-- begin --
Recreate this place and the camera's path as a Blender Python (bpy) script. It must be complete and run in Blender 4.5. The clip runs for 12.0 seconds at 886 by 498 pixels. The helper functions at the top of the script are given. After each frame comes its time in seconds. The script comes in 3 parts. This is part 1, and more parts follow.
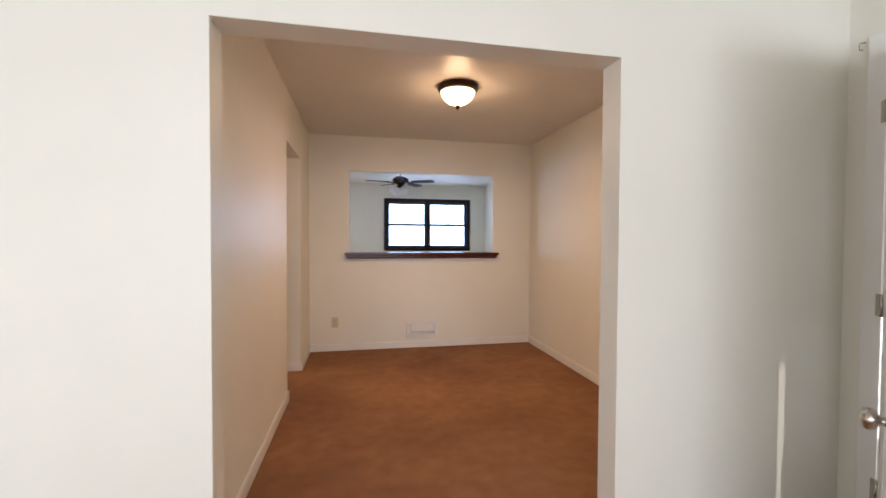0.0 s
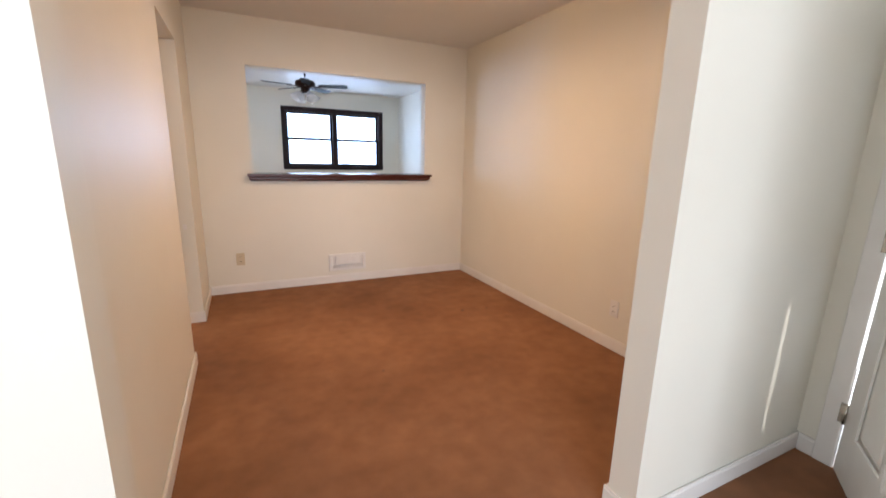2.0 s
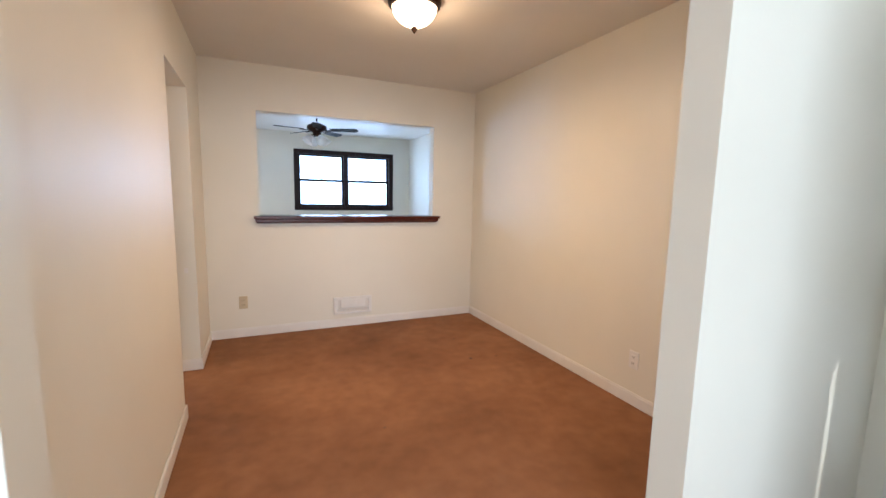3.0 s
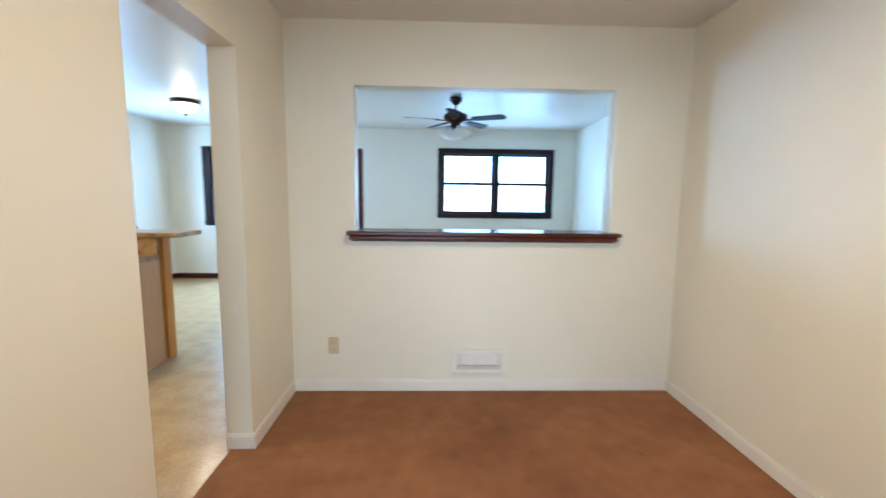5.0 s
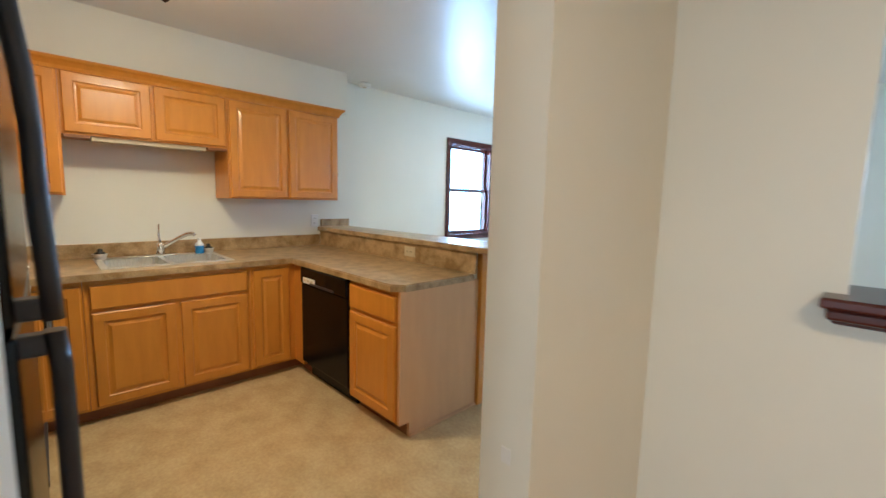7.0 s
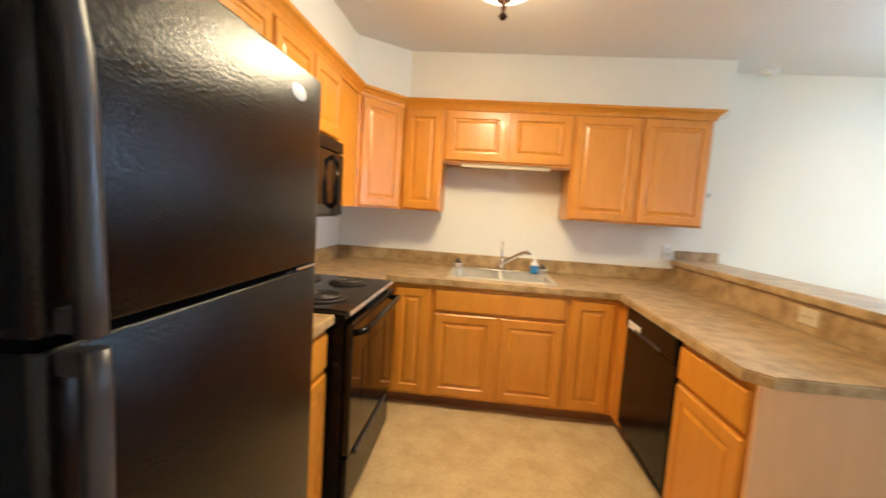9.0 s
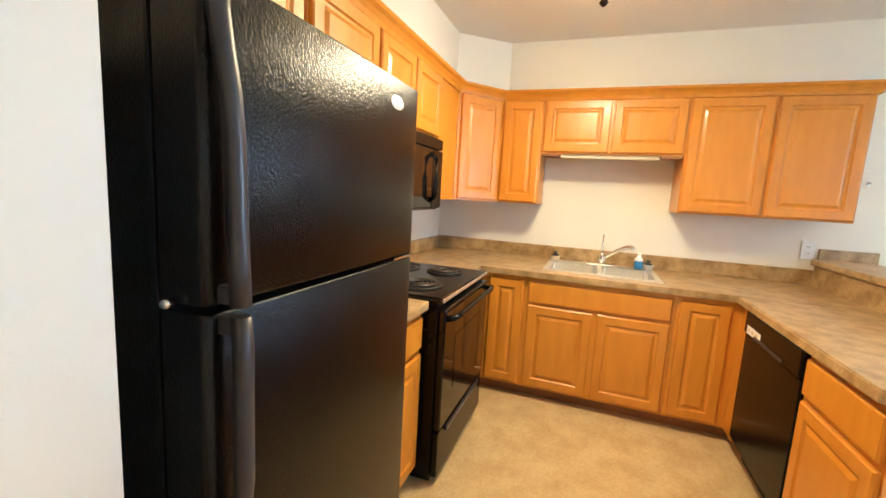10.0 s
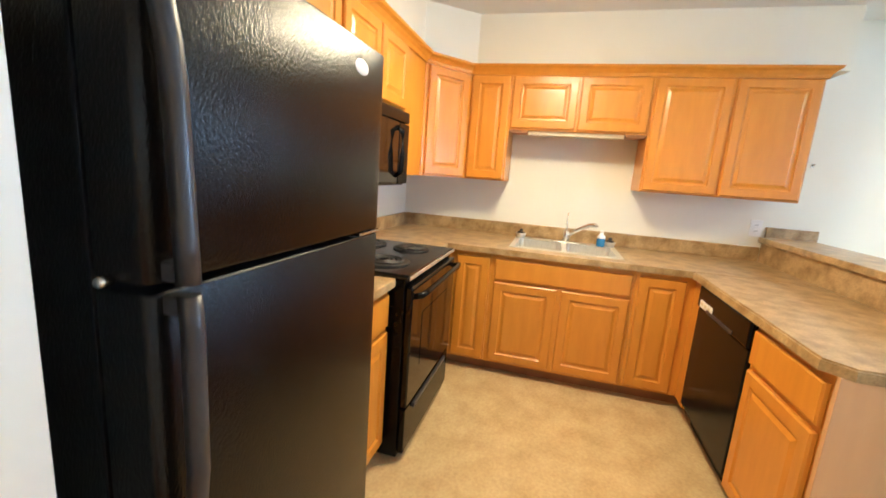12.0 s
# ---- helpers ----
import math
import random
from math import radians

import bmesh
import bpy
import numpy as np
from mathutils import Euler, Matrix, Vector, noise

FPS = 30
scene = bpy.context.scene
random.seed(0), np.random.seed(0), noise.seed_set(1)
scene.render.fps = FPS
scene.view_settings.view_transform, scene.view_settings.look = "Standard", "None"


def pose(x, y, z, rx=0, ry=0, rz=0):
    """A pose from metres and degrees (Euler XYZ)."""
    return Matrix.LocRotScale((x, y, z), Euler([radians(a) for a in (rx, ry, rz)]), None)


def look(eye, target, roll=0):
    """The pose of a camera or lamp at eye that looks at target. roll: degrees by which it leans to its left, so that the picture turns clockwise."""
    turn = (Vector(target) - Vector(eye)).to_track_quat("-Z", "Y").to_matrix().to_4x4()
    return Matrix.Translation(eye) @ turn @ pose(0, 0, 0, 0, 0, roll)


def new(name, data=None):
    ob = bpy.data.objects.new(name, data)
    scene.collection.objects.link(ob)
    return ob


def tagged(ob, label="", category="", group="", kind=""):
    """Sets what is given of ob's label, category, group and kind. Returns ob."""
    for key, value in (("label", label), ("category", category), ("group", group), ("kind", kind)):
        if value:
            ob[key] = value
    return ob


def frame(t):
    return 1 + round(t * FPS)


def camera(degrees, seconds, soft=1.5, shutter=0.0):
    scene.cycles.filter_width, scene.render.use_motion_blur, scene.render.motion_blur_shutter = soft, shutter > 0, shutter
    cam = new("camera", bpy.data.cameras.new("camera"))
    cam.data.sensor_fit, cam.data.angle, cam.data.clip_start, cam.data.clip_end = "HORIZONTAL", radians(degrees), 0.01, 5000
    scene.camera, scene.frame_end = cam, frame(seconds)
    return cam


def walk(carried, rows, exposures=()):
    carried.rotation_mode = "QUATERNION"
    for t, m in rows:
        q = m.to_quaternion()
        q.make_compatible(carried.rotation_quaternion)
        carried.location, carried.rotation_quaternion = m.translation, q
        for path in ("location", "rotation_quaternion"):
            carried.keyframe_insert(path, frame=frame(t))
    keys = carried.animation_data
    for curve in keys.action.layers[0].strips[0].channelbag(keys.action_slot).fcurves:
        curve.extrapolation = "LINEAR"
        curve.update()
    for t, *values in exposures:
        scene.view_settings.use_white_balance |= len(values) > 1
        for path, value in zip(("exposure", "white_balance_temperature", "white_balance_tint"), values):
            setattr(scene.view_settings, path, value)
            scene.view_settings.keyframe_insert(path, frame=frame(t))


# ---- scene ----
-- end --
| INSTRUCTION |
Images in the data above are to be skipped. Retype all other material exactly.

| ANSWER BELOW |
Recreate this place and the camera's path as a Blender Python (bpy) script. It must be complete and run in Blender 4.5. The clip runs for 12.0 seconds at 886 by 498 pixels. The helper functions at the top of the script are given. After each frame comes its time in seconds. The script comes in 3 parts. This is part 1, and more parts follow.
0.0 s
2.0 s
3.0 s
5.0 s
7.0 s
9.0 s
10.0 s
12.0 s
# ---- helpers ----
import math
import random
from math import radians

import bmesh
import bpy
import numpy as np
from mathutils import Euler, Matrix, Vector, noise

FPS = 30
scene = bpy.context.scene
random.seed(0), np.random.seed(0), noise.seed_set(1)
scene.render.fps = FPS
scene.view_settings.view_transform, scene.view_settings.look = "Standard", "None"


def pose(x, y, z, rx=0, ry=0, rz=0):
    """A pose from metres and degrees (Euler XYZ)."""
    return Matrix.LocRotScale((x, y, z), Euler([radians(a) for a in (rx, ry, rz)]), None)


def look(eye, target, roll=0):
    """The pose of a camera or lamp at eye that looks at target. roll: degrees by which it leans to its left, so that the picture turns clockwise."""
    turn = (Vector(target) - Vector(eye)).to_track_quat("-Z", "Y").to_matrix().to_4x4()
    return Matrix.Translation(eye) @ turn @ pose(0, 0, 0, 0, 0, roll)


def new(name, data=None):
    ob = bpy.data.objects.new(name, data)
    scene.collection.objects.link(ob)
    return ob


def tagged(ob, label="", category="", group="", kind=""):
    """Sets what is given of ob's label, category, group and kind. Returns ob."""
    for key, value in (("label", label), ("category", category), ("group", group), ("kind", kind)):
        if value:
            ob[key] = value
    return ob


def frame(t):
    return 1 + round(t * FPS)


def camera(degrees, seconds, soft=1.5, shutter=0.0):
    scene.cycles.filter_width, scene.render.use_motion_blur, scene.render.motion_blur_shutter = soft, shutter > 0, shutter
    cam = new("camera", bpy.data.cameras.new("camera"))
    cam.data.sensor_fit, cam.data.angle, cam.data.clip_start, cam.data.clip_end = "HORIZONTAL", radians(degrees), 0.01, 5000
    scene.camera, scene.frame_end = cam, frame(seconds)
    return cam


def walk(carried, rows, exposures=()):
    carried.rotation_mode = "QUATERNION"
    for t, m in rows:
        q = m.to_quaternion()
        q.make_compatible(carried.rotation_quaternion)
        carried.location, carried.rotation_quaternion = m.translation, q
        for path in ("location", "rotation_quaternion"):
            carried.keyframe_insert(path, frame=frame(t))
    keys = carried.animation_data
    for curve in keys.action.layers[0].strips[0].channelbag(keys.action_slot).fcurves:
        curve.extrapolation = "LINEAR"
        curve.update()
    for t, *values in exposures:
        scene.view_settings.use_white_balance |= len(values) > 1
        for path, value in zip(("exposure", "white_balance_temperature", "white_balance_tint"), values):
            setattr(scene.view_settings, path, value)
            scene.view_settings.keyframe_insert(path, frame=frame(t))


# ---- scene ----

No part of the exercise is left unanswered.